Exercise materials>
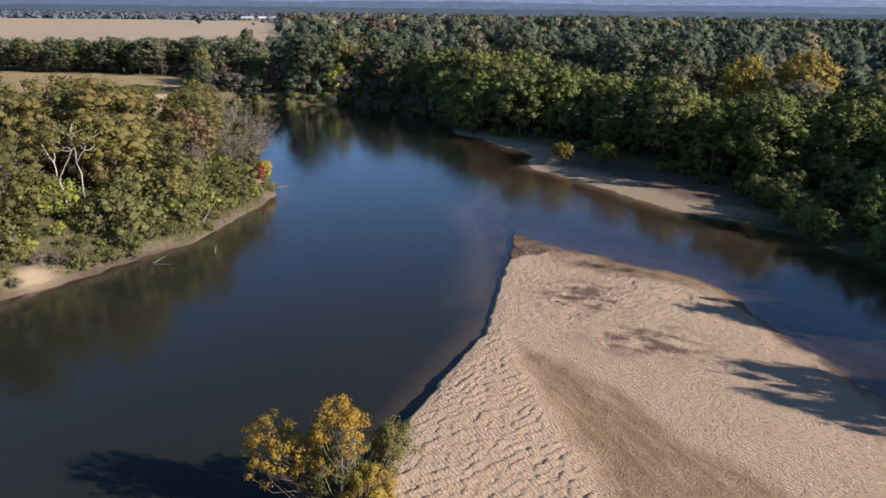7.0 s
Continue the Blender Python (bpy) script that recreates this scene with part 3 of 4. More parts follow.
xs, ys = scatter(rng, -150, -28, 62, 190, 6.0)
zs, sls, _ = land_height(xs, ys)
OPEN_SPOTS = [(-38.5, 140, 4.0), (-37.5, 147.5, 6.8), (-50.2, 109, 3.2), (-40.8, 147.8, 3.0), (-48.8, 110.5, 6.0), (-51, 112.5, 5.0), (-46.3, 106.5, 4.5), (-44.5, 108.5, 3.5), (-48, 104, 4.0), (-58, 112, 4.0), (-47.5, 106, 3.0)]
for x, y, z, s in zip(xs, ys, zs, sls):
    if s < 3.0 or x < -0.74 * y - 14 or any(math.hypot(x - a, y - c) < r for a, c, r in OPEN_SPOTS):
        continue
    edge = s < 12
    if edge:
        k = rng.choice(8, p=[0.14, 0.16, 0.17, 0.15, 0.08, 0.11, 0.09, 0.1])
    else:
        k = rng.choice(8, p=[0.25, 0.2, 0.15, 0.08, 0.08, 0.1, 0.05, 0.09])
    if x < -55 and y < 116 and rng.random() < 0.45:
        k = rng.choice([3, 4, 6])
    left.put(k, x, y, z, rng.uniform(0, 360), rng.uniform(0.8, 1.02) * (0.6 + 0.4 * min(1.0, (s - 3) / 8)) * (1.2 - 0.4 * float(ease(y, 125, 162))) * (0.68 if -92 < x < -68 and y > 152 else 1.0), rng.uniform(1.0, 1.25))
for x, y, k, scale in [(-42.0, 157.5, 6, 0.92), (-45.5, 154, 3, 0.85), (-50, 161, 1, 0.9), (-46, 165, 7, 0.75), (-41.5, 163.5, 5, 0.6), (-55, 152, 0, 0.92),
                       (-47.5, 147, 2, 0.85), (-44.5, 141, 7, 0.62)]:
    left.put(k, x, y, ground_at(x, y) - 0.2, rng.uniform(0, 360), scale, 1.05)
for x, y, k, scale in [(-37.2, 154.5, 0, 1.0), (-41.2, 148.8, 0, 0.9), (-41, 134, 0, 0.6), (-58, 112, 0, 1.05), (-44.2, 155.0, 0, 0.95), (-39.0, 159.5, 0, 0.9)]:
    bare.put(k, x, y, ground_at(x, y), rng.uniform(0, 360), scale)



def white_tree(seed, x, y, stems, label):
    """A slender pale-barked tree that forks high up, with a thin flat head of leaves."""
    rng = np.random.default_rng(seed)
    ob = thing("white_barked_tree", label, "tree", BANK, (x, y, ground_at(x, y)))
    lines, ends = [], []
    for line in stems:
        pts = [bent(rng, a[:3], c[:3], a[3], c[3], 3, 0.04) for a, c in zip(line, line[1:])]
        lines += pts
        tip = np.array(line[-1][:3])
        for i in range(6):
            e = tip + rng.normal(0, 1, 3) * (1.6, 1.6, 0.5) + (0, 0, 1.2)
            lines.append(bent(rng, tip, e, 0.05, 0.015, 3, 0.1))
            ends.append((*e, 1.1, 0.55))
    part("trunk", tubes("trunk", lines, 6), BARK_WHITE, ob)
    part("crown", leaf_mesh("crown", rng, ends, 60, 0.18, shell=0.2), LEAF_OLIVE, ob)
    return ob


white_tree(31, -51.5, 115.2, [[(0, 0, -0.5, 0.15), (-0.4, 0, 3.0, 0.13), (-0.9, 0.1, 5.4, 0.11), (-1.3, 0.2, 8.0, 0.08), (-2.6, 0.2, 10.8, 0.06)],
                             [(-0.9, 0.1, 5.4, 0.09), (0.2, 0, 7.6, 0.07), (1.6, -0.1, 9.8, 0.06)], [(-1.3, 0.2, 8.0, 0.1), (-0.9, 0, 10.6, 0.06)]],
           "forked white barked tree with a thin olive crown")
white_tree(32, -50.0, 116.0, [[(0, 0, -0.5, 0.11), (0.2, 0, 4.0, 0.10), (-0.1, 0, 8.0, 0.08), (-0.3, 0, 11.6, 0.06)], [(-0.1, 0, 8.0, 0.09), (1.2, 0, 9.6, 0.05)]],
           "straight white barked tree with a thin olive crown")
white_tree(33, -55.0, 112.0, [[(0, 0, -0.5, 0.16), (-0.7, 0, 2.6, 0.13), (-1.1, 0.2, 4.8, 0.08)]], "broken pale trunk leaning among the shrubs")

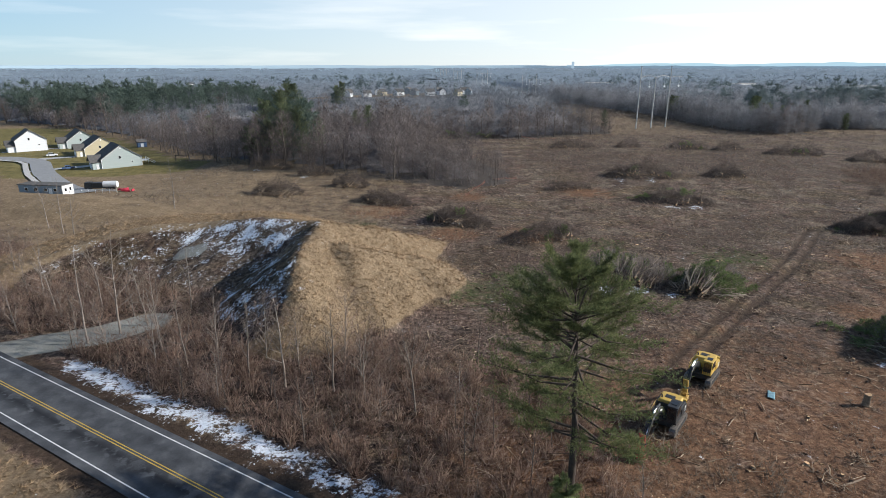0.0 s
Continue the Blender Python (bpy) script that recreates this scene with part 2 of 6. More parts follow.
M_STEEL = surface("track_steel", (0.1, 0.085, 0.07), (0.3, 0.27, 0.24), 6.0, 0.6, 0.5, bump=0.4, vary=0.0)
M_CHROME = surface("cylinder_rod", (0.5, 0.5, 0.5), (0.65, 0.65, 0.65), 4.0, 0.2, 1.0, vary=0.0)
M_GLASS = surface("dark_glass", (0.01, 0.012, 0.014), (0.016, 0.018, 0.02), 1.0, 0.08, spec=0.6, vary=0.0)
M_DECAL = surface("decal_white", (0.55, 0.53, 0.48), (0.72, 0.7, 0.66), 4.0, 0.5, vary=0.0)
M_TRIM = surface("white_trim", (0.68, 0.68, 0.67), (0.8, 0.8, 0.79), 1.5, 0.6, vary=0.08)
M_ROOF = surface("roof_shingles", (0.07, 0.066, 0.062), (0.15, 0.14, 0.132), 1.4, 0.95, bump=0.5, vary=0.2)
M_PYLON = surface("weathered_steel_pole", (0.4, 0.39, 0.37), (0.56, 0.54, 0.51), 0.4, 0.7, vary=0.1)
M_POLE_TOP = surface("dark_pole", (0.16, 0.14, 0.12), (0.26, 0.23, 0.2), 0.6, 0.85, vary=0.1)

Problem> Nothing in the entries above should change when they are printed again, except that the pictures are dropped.

Result for this task>
7.0 s
Continue the Blender Python (bpy) script that recreates this scene with part 3 of 4. More parts follow.
xs, ys = scatter(rng, -150, -28, 62, 190, 6.0)
zs, sls, _ = land_height(xs, ys)
OPEN_SPOTS = [(-38.5, 140, 4.0), (-37.5, 147.5, 6.8), (-50.2, 109, 3.2), (-40.8, 147.8, 3.0), (-48.8, 110.5, 6.0), (-51, 112.5, 5.0), (-46.3, 106.5, 4.5), (-44.5, 108.5, 3.5), (-48, 104, 4.0), (-58, 112, 4.0), (-47.5, 106, 3.0)]
for x, y, z, s in zip(xs, ys, zs, sls):
    if s < 3.0 or x < -0.74 * y - 14 or any(math.hypot(x - a, y - c) < r for a, c, r in OPEN_SPOTS):
        continue
    edge = s < 12
    if edge:
        k = rng.choice(8, p=[0.14, 0.16, 0.17, 0.15, 0.08, 0.11, 0.09, 0.1])
    else:
        k = rng.choice(8, p=[0.25, 0.2, 0.15, 0.08, 0.08, 0.1, 0.05, 0.09])
    if x < -55 and y < 116 and rng.random() < 0.45:
        k = rng.choice([3, 4, 6])
    left.put(k, x, y, z, rng.uniform(0, 360), rng.uniform(0.8, 1.02) * (0.6 + 0.4 * min(1.0, (s - 3) / 8)) * (1.2 - 0.4 * float(ease(y, 125, 162))) * (0.68 if -92 < x < -68 and y > 152 else 1.0), rng.uniform(1.0, 1.25))
for x, y, k, scale in [(-42.0, 157.5, 6, 0.92), (-45.5, 154, 3, 0.85), (-50, 161, 1, 0.9), (-46, 165, 7, 0.75), (-41.5, 163.5, 5, 0.6), (-55, 152, 0, 0.92),
                       (-47.5, 147, 2, 0.85), (-44.5, 141, 7, 0.62)]:
    left.put(k, x, y, ground_at(x, y) - 0.2, rng.uniform(0, 360), scale, 1.05)
for x, y, k, scale in [(-37.2, 154.5, 0, 1.0), (-41.2, 148.8, 0, 0.9), (-41, 134, 0, 0.6), (-58, 112, 0, 1.05), (-44.2, 155.0, 0, 0.95), (-39.0, 159.5, 0, 0.9)]:
    bare.put(k, x, y, ground_at(x, y), rng.uniform(0, 360), scale)



def white_tree(seed, x, y, stems, label):
    """A slender pale-barked tree that forks high up, with a thin flat head of leaves."""
    rng = np.random.default_rng(seed)
    ob = thing("white_barked_tree", label, "tree", BANK, (x, y, ground_at(x, y)))
    lines, ends = [], []
    for line in stems:
        pts = [bent(rng, a[:3], c[:3], a[3], c[3], 3, 0.04) for a, c in zip(line, line[1:])]
        lines += pts
        tip = np.array(line[-1][:3])
        for i in range(6):
            e = tip + rng.normal(0, 1, 3) * (1.6, 1.6, 0.5) + (0, 0, 1.2)
            lines.append(bent(rng, tip, e, 0.05, 0.015, 3, 0.1))
            ends.append((*e, 1.1, 0.55))
    part("trunk", tubes("trunk", lines, 6), BARK_WHITE, ob)
    part("crown", leaf_mesh("crown", rng, ends, 60, 0.18, shell=0.2), LEAF_OLIVE, ob)
    return ob


white_tree(31, -51.5, 115.2, [[(0, 0, -0.5, 0.15), (-0.4, 0, 3.0, 0.13), (-0.9, 0.1, 5.4, 0.11), (-1.3, 0.2, 8.0, 0.08), (-2.6, 0.2, 10.8, 0.06)],
                             [(-0.9, 0.1, 5.4, 0.09), (0.2, 0, 7.6, 0.07), (1.6, -0.1, 9.8, 0.06)], [(-1.3, 0.2, 8.0, 0.1), (-0.9, 0, 10.6, 0.06)]],
           "forked white barked tree with a thin olive crown")
white_tree(32, -50.0, 116.0, [[(0, 0, -0.5, 0.11), (0.2, 0, 4.0, 0.10), (-0.1, 0, 8.0, 0.08), (-0.3, 0, 11.6, 0.06)], [(-0.1, 0, 8.0, 0.09), (1.2, 0, 9.6, 0.05)]],
           "straight white barked tree with a thin olive crown")
white_tree(33, -55.0, 112.0, [[(0, 0, -0.5, 0.16), (-0.7, 0, 2.6, 0.13), (-1.1, 0.2, 4.8, 0.08)]], "broken pale trunk leaning among the shrubs")

0.0 s
Continue the Blender Python (bpy) script that recreates this scene with part 2 of 6. More parts follow.
M_STEEL = surface("track_steel", (0.1, 0.085, 0.07), (0.3, 0.27, 0.24), 6.0, 0.6, 0.5, bump=0.4, vary=0.0)
M_CHROME = surface("cylinder_rod", (0.5, 0.5, 0.5), (0.65, 0.65, 0.65), 4.0, 0.2, 1.0, vary=0.0)
M_GLASS = surface("dark_glass", (0.01, 0.012, 0.014), (0.016, 0.018, 0.02), 1.0, 0.08, spec=0.6, vary=0.0)
M_DECAL = surface("decal_white", (0.55, 0.53, 0.48), (0.72, 0.7, 0.66), 4.0, 0.5, vary=0.0)
M_TRIM = surface("white_trim", (0.68, 0.68, 0.67), (0.8, 0.8, 0.79), 1.5, 0.6, vary=0.08)
M_ROOF = surface("roof_shingles", (0.07, 0.066, 0.062), (0.15, 0.14, 0.132), 1.4, 0.95, bump=0.5, vary=0.2)
M_PYLON = surface("weathered_steel_pole", (0.4, 0.39, 0.37), (0.56, 0.54, 0.51), 0.4, 0.7, vary=0.1)
M_POLE_TOP = surface("dark_pole", (0.16, 0.14, 0.12), (0.26, 0.23, 0.2), 0.6, 0.85, vary=0.1)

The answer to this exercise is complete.